* Aim of the exercise: Your copy of the material must match it exactly, except that pictures are dropped.

* Dataset content:
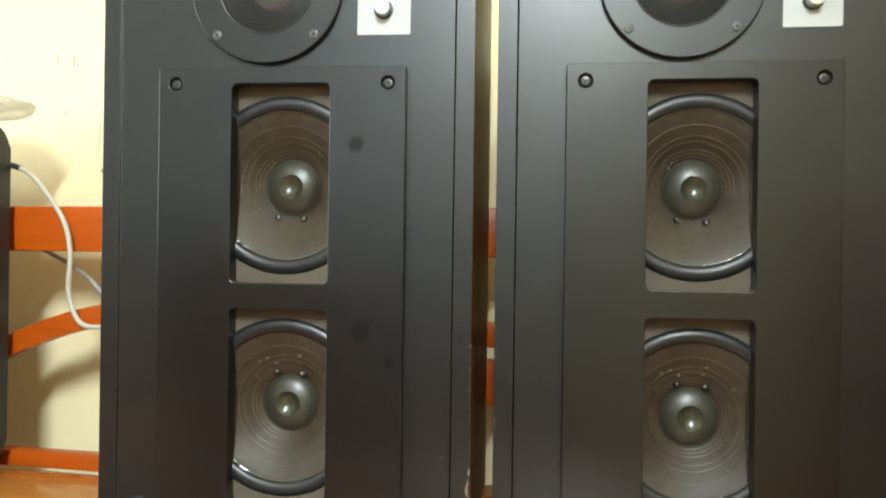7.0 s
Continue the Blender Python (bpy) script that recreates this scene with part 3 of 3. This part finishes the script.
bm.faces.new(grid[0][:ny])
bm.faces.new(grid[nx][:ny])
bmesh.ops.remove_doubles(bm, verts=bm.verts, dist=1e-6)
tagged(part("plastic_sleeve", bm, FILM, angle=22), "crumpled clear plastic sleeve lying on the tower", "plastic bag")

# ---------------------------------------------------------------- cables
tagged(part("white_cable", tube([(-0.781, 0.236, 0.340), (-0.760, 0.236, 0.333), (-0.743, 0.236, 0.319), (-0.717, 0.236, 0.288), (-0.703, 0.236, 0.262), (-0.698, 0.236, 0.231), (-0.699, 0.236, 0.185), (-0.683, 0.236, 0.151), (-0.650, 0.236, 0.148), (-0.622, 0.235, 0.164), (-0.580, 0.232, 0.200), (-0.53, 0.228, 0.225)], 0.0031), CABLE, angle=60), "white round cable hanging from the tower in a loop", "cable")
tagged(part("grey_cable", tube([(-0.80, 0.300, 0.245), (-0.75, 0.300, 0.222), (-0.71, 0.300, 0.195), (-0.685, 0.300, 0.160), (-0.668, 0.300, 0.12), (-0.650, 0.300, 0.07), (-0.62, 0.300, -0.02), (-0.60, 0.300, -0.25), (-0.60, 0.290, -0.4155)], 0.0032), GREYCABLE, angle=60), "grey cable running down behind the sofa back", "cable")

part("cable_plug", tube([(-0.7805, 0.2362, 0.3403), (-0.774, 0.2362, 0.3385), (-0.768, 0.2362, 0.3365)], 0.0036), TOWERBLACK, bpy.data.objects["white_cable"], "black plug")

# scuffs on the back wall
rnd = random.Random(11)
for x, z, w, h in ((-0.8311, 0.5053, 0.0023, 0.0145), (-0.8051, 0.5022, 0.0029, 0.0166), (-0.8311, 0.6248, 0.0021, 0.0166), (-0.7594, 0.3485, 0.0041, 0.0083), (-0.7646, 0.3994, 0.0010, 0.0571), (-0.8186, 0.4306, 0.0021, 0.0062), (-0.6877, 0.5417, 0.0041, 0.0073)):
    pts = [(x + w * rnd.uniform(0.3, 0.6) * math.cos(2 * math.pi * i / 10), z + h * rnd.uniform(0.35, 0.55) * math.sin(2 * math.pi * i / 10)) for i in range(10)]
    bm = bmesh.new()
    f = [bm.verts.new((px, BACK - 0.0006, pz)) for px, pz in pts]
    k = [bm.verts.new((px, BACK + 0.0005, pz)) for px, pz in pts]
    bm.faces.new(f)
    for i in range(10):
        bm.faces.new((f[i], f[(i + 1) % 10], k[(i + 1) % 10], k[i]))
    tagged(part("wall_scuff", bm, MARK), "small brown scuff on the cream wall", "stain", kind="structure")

* Correct result:
7.0 s
Continue the Blender Python (bpy) script that recreates this scene with part 3 of 3. This part finishes the script.
bm.faces.new(grid[0][:ny])
bm.faces.new(grid[nx][:ny])
bmesh.ops.remove_doubles(bm, verts=bm.verts, dist=1e-6)
tagged(part("plastic_sleeve", bm, FILM, angle=22), "crumpled clear plastic sleeve lying on the tower", "plastic bag")

# ---------------------------------------------------------------- cables
tagged(part("white_cable", tube([(-0.781, 0.236, 0.340), (-0.760, 0.236, 0.333), (-0.743, 0.236, 0.319), (-0.717, 0.236, 0.288), (-0.703, 0.236, 0.262), (-0.698, 0.236, 0.231), (-0.699, 0.236, 0.185), (-0.683, 0.236, 0.151), (-0.650, 0.236, 0.148), (-0.622, 0.235, 0.164), (-0.580, 0.232, 0.200), (-0.53, 0.228, 0.225)], 0.0031), CABLE, angle=60), "white round cable hanging from the tower in a loop", "cable")
tagged(part("grey_cable", tube([(-0.80, 0.300, 0.245), (-0.75, 0.300, 0.222), (-0.71, 0.300, 0.195), (-0.685, 0.300, 0.160), (-0.668, 0.300, 0.12), (-0.650, 0.300, 0.07), (-0.62, 0.300, -0.02), (-0.60, 0.300, -0.25), (-0.60, 0.290, -0.4155)], 0.0032), GREYCABLE, angle=60), "grey cable running down behind the sofa back", "cable")

part("cable_plug", tube([(-0.7805, 0.2362, 0.3403), (-0.774, 0.2362, 0.3385), (-0.768, 0.2362, 0.3365)], 0.0036), TOWERBLACK, bpy.data.objects["white_cable"], "black plug")

# scuffs on the back wall
rnd = random.Random(11)
for x, z, w, h in ((-0.8311, 0.5053, 0.0023, 0.0145), (-0.8051, 0.5022, 0.0029, 0.0166), (-0.8311, 0.6248, 0.0021, 0.0166), (-0.7594, 0.3485, 0.0041, 0.0083), (-0.7646, 0.3994, 0.0010, 0.0571), (-0.8186, 0.4306, 0.0021, 0.0062), (-0.6877, 0.5417, 0.0041, 0.0073)):
    pts = [(x + w * rnd.uniform(0.3, 0.6) * math.cos(2 * math.pi * i / 10), z + h * rnd.uniform(0.35, 0.55) * math.sin(2 * math.pi * i / 10)) for i in range(10)]
    bm = bmesh.new()
    f = [bm.verts.new((px, BACK - 0.0006, pz)) for px, pz in pts]
    k = [bm.verts.new((px, BACK + 0.0005, pz)) for px, pz in pts]
    bm.faces.new(f)
    for i in range(10):
        bm.faces.new((f[i], f[(i + 1) % 10], k[(i + 1) % 10], k[i]))
    tagged(part("wall_scuff", bm, MARK), "small brown scuff on the cream wall", "stain", kind="structure")